* To do
Reproduce the listing below word for word, with no pictures.

* Source excerpt

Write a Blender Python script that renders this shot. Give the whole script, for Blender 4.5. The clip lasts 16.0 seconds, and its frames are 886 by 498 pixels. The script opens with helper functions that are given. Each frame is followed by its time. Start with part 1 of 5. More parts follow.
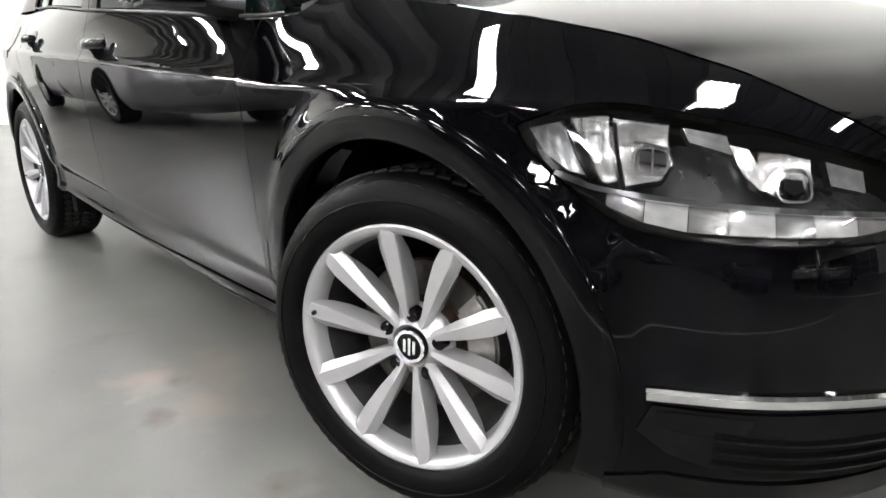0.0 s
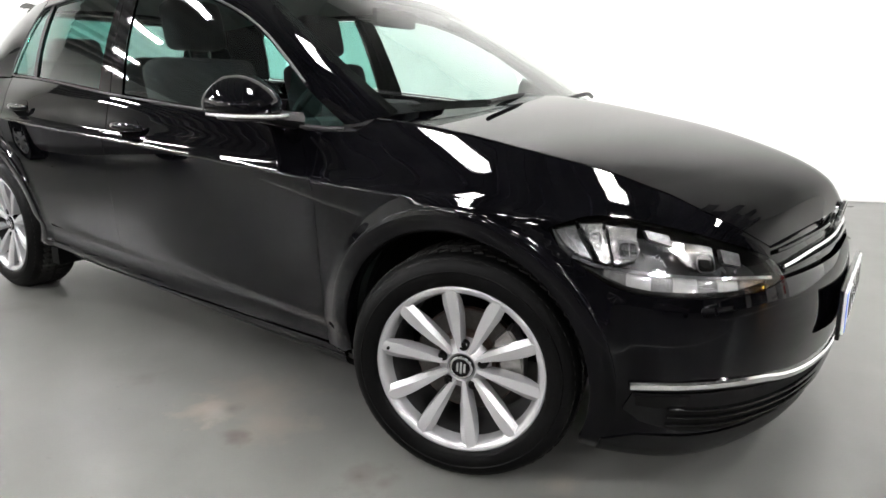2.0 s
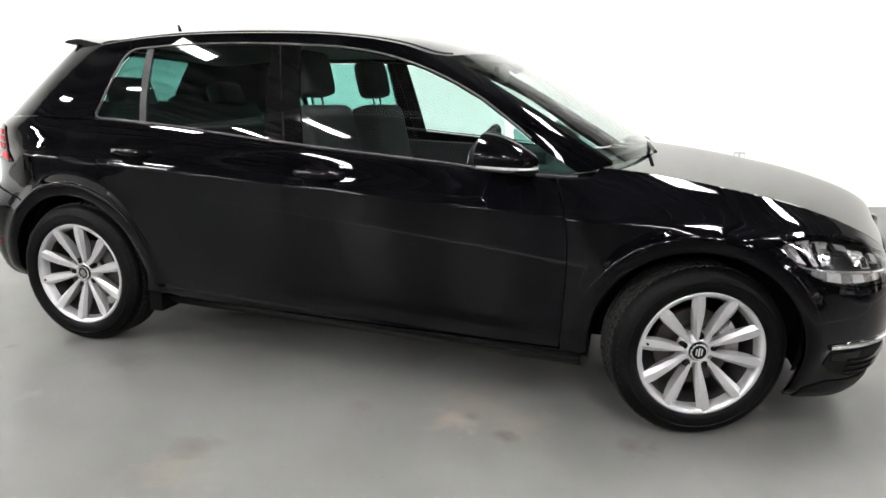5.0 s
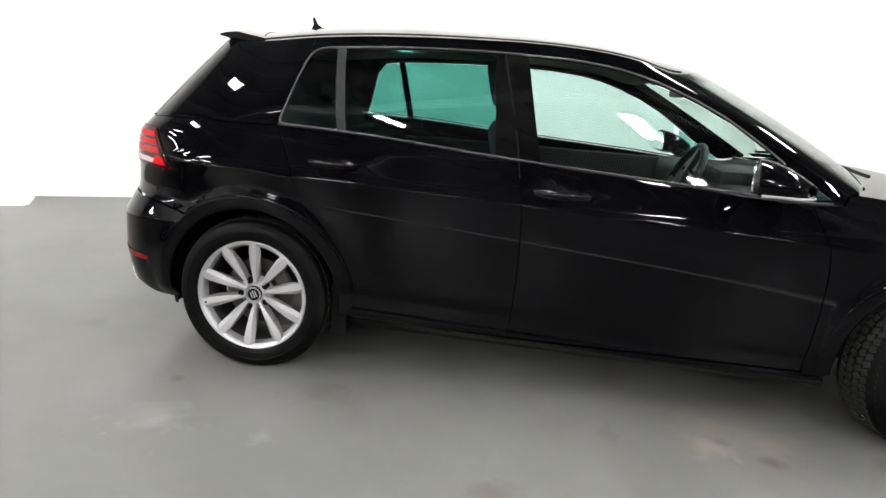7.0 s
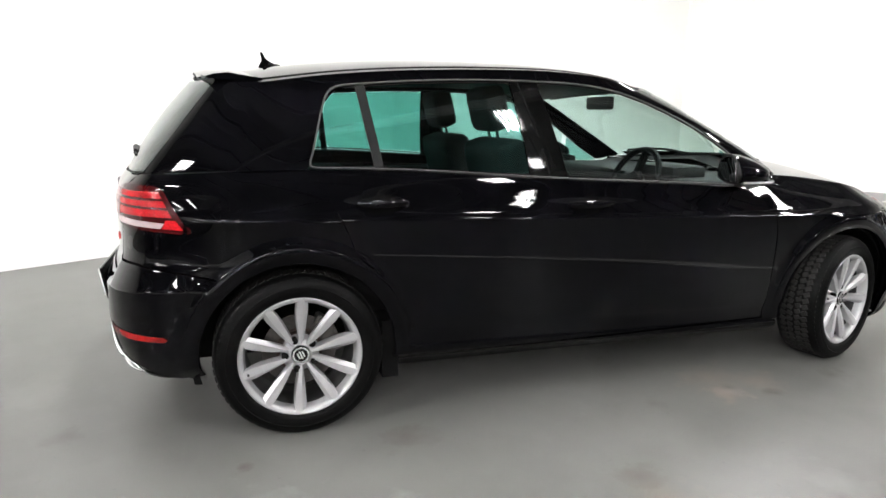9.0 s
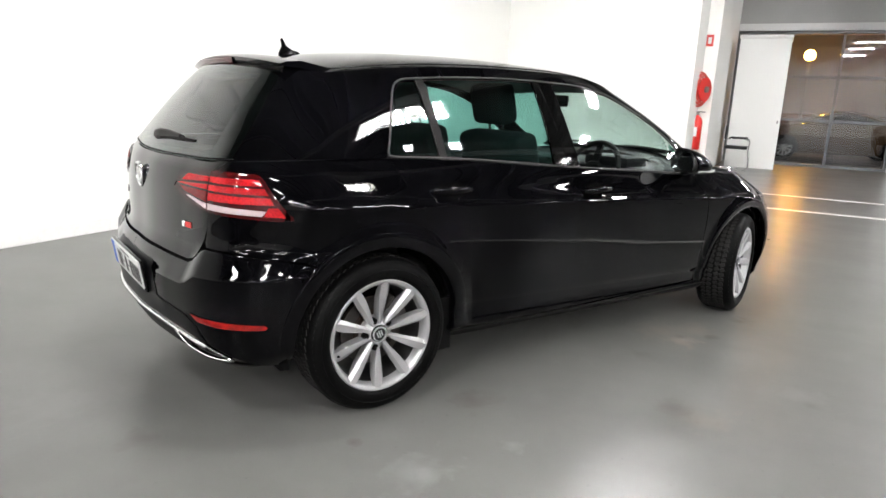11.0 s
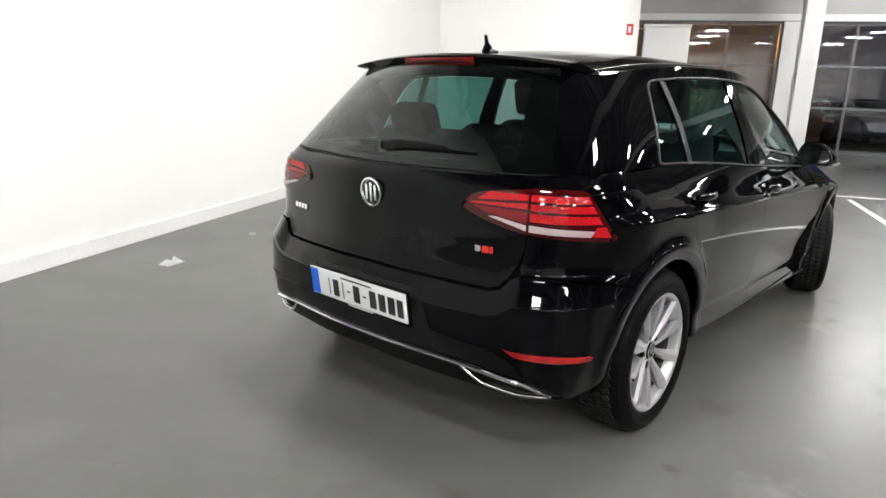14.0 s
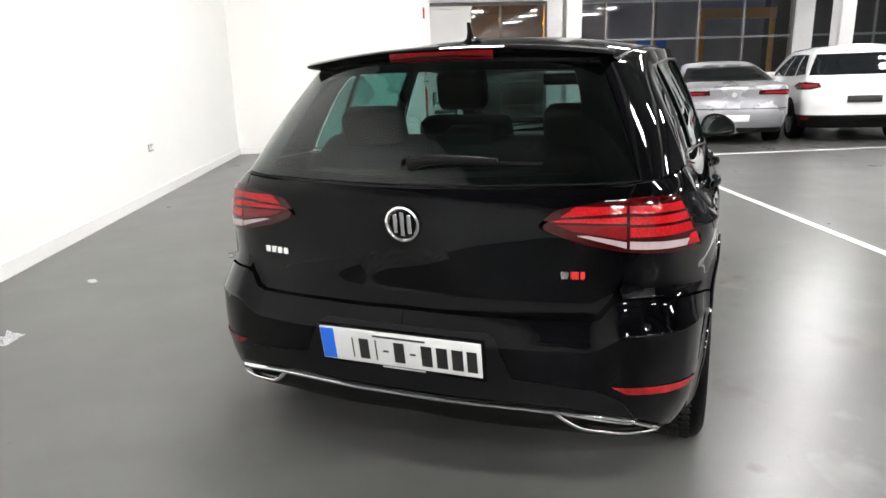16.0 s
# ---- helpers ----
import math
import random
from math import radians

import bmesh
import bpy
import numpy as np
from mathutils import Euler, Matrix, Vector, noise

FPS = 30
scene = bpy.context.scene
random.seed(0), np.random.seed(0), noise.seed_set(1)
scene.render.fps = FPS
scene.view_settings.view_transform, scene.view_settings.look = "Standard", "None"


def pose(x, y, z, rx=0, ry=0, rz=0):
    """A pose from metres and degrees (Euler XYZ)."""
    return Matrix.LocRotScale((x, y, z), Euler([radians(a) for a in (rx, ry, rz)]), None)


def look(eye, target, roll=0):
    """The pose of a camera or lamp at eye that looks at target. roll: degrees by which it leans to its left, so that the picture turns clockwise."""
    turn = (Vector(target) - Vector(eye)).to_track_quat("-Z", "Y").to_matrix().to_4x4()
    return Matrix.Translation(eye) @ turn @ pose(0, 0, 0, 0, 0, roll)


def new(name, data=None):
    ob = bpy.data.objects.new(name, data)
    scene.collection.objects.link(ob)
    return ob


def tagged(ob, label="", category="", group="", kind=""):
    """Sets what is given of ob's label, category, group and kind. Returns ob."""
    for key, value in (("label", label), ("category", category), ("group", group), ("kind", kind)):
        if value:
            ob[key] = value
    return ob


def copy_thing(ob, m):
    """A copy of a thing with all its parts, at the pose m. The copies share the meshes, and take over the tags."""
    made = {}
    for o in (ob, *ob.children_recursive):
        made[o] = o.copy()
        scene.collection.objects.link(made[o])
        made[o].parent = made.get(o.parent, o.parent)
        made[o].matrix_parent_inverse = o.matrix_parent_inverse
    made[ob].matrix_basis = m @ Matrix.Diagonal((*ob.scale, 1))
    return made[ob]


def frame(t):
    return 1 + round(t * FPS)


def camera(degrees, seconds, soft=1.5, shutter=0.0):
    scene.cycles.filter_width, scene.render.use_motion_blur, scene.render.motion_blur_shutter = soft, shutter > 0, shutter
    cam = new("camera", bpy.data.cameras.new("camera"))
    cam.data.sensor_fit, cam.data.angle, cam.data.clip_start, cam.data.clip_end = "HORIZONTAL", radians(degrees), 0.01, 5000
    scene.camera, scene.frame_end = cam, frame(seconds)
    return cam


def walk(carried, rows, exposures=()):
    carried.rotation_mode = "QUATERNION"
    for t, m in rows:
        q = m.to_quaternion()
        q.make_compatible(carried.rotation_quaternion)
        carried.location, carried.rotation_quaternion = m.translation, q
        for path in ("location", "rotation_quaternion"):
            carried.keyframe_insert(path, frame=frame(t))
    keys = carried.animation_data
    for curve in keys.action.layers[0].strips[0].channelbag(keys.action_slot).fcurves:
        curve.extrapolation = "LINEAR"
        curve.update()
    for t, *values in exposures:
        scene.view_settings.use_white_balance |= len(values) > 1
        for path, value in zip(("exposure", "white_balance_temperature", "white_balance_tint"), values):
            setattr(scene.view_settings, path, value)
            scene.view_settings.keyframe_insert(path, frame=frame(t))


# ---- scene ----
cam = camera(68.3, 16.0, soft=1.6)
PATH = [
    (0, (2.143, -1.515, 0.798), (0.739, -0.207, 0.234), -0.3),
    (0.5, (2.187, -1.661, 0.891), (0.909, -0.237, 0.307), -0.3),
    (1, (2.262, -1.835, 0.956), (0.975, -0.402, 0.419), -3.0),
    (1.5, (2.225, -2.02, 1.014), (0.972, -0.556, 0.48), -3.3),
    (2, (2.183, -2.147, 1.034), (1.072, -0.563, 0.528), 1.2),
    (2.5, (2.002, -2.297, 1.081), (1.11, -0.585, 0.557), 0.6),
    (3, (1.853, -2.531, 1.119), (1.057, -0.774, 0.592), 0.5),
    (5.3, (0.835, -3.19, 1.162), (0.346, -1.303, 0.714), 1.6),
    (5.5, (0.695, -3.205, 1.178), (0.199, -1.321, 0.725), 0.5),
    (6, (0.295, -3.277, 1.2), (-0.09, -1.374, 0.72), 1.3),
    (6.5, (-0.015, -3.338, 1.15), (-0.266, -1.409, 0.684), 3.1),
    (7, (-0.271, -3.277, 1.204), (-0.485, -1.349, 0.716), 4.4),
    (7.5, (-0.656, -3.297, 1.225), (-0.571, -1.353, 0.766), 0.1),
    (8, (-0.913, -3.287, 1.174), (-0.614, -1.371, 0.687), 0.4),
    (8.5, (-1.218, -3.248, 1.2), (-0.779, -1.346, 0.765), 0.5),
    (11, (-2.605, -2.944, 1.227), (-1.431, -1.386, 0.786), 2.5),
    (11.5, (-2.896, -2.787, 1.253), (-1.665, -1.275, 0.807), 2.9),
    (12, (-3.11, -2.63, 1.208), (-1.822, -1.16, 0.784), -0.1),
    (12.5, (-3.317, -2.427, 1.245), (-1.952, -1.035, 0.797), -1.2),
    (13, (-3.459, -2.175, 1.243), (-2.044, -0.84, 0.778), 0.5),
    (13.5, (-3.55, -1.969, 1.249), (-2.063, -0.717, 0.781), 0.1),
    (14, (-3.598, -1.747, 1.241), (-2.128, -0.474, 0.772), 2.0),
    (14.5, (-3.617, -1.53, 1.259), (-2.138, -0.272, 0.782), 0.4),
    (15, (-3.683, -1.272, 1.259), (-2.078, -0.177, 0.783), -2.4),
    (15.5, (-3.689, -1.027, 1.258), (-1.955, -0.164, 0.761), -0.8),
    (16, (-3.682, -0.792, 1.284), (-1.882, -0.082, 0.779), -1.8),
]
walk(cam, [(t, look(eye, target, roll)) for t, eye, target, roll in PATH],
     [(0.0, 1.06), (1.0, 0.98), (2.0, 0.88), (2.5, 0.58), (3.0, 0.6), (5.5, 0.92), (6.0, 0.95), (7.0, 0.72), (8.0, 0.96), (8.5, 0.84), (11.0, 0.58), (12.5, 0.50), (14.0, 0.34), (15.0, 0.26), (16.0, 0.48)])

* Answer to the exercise
Write a Blender Python script that renders this shot. Give the whole script, for Blender 4.5. The clip lasts 16.0 seconds, and its frames are 886 by 498 pixels. The script opens with helper functions that are given. Each frame is followed by its time. Start with part 1 of 5. More parts follow.
0.0 s
2.0 s
5.0 s
7.0 s
9.0 s
11.0 s
14.0 s
16.0 s
# ---- helpers ----
import math
import random
from math import radians

import bmesh
import bpy
import numpy as np
from mathutils import Euler, Matrix, Vector, noise

FPS = 30
scene = bpy.context.scene
random.seed(0), np.random.seed(0), noise.seed_set(1)
scene.render.fps = FPS
scene.view_settings.view_transform, scene.view_settings.look = "Standard", "None"


def pose(x, y, z, rx=0, ry=0, rz=0):
    """A pose from metres and degrees (Euler XYZ)."""
    return Matrix.LocRotScale((x, y, z), Euler([radians(a) for a in (rx, ry, rz)]), None)


def look(eye, target, roll=0):
    """The pose of a camera or lamp at eye that looks at target. roll: degrees by which it leans to its left, so that the picture turns clockwise."""
    turn = (Vector(target) - Vector(eye)).to_track_quat("-Z", "Y").to_matrix().to_4x4()
    return Matrix.Translation(eye) @ turn @ pose(0, 0, 0, 0, 0, roll)


def new(name, data=None):
    ob = bpy.data.objects.new(name, data)
    scene.collection.objects.link(ob)
    return ob


def tagged(ob, label="", category="", group="", kind=""):
    """Sets what is given of ob's label, category, group and kind. Returns ob."""
    for key, value in (("label", label), ("category", category), ("group", group), ("kind", kind)):
        if value:
            ob[key] = value
    return ob


def copy_thing(ob, m):
    """A copy of a thing with all its parts, at the pose m. The copies share the meshes, and take over the tags."""
    made = {}
    for o in (ob, *ob.children_recursive):
        made[o] = o.copy()
        scene.collection.objects.link(made[o])
        made[o].parent = made.get(o.parent, o.parent)
        made[o].matrix_parent_inverse = o.matrix_parent_inverse
    made[ob].matrix_basis = m @ Matrix.Diagonal((*ob.scale, 1))
    return made[ob]


def frame(t):
    return 1 + round(t * FPS)


def camera(degrees, seconds, soft=1.5, shutter=0.0):
    scene.cycles.filter_width, scene.render.use_motion_blur, scene.render.motion_blur_shutter = soft, shutter > 0, shutter
    cam = new("camera", bpy.data.cameras.new("camera"))
    cam.data.sensor_fit, cam.data.angle, cam.data.clip_start, cam.data.clip_end = "HORIZONTAL", radians(degrees), 0.01, 5000
    scene.camera, scene.frame_end = cam, frame(seconds)
    return cam


def walk(carried, rows, exposures=()):
    carried.rotation_mode = "QUATERNION"
    for t, m in rows:
        q = m.to_quaternion()
        q.make_compatible(carried.rotation_quaternion)
        carried.location, carried.rotation_quaternion = m.translation, q
        for path in ("location", "rotation_quaternion"):
            carried.keyframe_insert(path, frame=frame(t))
    keys = carried.animation_data
    for curve in keys.action.layers[0].strips[0].channelbag(keys.action_slot).fcurves:
        curve.extrapolation = "LINEAR"
        curve.update()
    for t, *values in exposures:
        scene.view_settings.use_white_balance |= len(values) > 1
        for path, value in zip(("exposure", "white_balance_temperature", "white_balance_tint"), values):
            setattr(scene.view_settings, path, value)
            scene.view_settings.keyframe_insert(path, frame=frame(t))


# ---- scene ----
cam = camera(68.3, 16.0, soft=1.6)
PATH = [
    (0, (2.143, -1.515, 0.798), (0.739, -0.207, 0.234), -0.3),
    (0.5, (2.187, -1.661, 0.891), (0.909, -0.237, 0.307), -0.3),
    (1, (2.262, -1.835, 0.956), (0.975, -0.402, 0.419), -3.0),
    (1.5, (2.225, -2.02, 1.014), (0.972, -0.556, 0.48), -3.3),
    (2, (2.183, -2.147, 1.034), (1.072, -0.563, 0.528), 1.2),
    (2.5, (2.002, -2.297, 1.081), (1.11, -0.585, 0.557), 0.6),
    (3, (1.853, -2.531, 1.119), (1.057, -0.774, 0.592), 0.5),
    (5.3, (0.835, -3.19, 1.162), (0.346, -1.303, 0.714), 1.6),
    (5.5, (0.695, -3.205, 1.178), (0.199, -1.321, 0.725), 0.5),
    (6, (0.295, -3.277, 1.2), (-0.09, -1.374, 0.72), 1.3),
    (6.5, (-0.015, -3.338, 1.15), (-0.266, -1.409, 0.684), 3.1),
    (7, (-0.271, -3.277, 1.204), (-0.485, -1.349, 0.716), 4.4),
    (7.5, (-0.656, -3.297, 1.225), (-0.571, -1.353, 0.766), 0.1),
    (8, (-0.913, -3.287, 1.174), (-0.614, -1.371, 0.687), 0.4),
    (8.5, (-1.218, -3.248, 1.2), (-0.779, -1.346, 0.765), 0.5),
    (11, (-2.605, -2.944, 1.227), (-1.431, -1.386, 0.786), 2.5),
    (11.5, (-2.896, -2.787, 1.253), (-1.665, -1.275, 0.807), 2.9),
    (12, (-3.11, -2.63, 1.208), (-1.822, -1.16, 0.784), -0.1),
    (12.5, (-3.317, -2.427, 1.245), (-1.952, -1.035, 0.797), -1.2),
    (13, (-3.459, -2.175, 1.243), (-2.044, -0.84, 0.778), 0.5),
    (13.5, (-3.55, -1.969, 1.249), (-2.063, -0.717, 0.781), 0.1),
    (14, (-3.598, -1.747, 1.241), (-2.128, -0.474, 0.772), 2.0),
    (14.5, (-3.617, -1.53, 1.259), (-2.138, -0.272, 0.782), 0.4),
    (15, (-3.683, -1.272, 1.259), (-2.078, -0.177, 0.783), -2.4),
    (15.5, (-3.689, -1.027, 1.258), (-1.955, -0.164, 0.761), -0.8),
    (16, (-3.682, -0.792, 1.284), (-1.882, -0.082, 0.779), -1.8),
]
walk(cam, [(t, look(eye, target, roll)) for t, eye, target, roll in PATH],
     [(0.0, 1.06), (1.0, 0.98), (2.0, 0.88), (2.5, 0.58), (3.0, 0.6), (5.5, 0.92), (6.0, 0.95), (7.0, 0.72), (8.0, 0.96), (8.5, 0.84), (11.0, 0.58), (12.5, 0.50), (14.0, 0.34), (15.0, 0.26), (16.0, 0.48)])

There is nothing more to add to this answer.